◆ **Short exercise**: Only the lines from the one containing "carried.keyframe_insert(path, frame=frame(t))" through the end of the material are to be echoed, each exactly as it appears.

— Start of Dataset content —

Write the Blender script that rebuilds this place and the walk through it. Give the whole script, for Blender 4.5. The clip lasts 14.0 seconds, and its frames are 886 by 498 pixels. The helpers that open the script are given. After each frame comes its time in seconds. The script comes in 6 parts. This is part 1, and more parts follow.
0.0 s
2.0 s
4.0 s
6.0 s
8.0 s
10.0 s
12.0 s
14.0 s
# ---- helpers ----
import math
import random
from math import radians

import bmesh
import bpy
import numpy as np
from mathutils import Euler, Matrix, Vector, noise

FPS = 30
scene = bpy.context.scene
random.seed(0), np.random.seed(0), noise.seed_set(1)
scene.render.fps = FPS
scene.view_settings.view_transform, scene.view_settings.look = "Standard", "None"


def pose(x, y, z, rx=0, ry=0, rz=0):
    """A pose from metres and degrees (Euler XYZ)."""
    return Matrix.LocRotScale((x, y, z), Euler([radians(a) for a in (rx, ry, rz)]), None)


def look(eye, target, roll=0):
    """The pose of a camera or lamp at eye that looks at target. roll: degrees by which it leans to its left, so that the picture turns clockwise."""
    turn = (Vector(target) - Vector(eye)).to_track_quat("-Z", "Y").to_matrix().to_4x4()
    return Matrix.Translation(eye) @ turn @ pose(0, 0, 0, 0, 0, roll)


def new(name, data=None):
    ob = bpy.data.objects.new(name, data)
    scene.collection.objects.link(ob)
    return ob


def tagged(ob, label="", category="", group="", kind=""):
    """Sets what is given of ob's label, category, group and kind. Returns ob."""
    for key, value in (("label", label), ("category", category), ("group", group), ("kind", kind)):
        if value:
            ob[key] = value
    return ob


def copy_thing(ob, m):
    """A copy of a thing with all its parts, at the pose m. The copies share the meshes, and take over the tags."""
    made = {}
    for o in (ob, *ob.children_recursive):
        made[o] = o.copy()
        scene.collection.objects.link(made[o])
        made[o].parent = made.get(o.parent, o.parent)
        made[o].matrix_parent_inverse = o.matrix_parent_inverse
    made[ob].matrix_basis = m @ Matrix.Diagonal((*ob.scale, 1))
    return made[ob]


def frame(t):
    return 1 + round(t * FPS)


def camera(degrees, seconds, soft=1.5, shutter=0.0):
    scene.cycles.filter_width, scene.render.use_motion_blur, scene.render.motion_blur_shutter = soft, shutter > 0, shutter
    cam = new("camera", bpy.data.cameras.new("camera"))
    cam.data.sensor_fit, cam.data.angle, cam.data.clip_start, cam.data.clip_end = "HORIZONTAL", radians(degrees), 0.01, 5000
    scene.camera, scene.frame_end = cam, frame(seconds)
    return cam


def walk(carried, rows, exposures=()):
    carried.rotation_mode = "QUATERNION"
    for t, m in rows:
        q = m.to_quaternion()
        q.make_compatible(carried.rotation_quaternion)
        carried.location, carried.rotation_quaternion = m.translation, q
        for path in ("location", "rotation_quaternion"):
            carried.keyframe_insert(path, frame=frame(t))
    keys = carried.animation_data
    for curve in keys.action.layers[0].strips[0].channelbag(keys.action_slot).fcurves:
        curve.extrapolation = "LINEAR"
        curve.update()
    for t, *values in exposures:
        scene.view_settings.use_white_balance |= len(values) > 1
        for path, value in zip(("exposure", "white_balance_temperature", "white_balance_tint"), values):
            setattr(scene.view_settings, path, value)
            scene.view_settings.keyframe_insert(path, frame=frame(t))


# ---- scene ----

— End of Dataset content —

◆ **Exercise answer**:
            carried.keyframe_insert(path, frame=frame(t))
    keys = carried.animation_data
    for curve in keys.action.layers[0].strips[0].channelbag(keys.action_slot).fcurves:
        curve.extrapolation = "LINEAR"
        curve.update()
    for t, *values in exposures:
        scene.view_settings.use_white_balance |= len(values) > 1
        for path, value in zip(("exposure", "white_balance_temperature", "white_balance_tint"), values):
            setattr(scene.view_settings, path, value)
            scene.view_settings.keyframe_insert(path, frame=frame(t))


# ---- scene ----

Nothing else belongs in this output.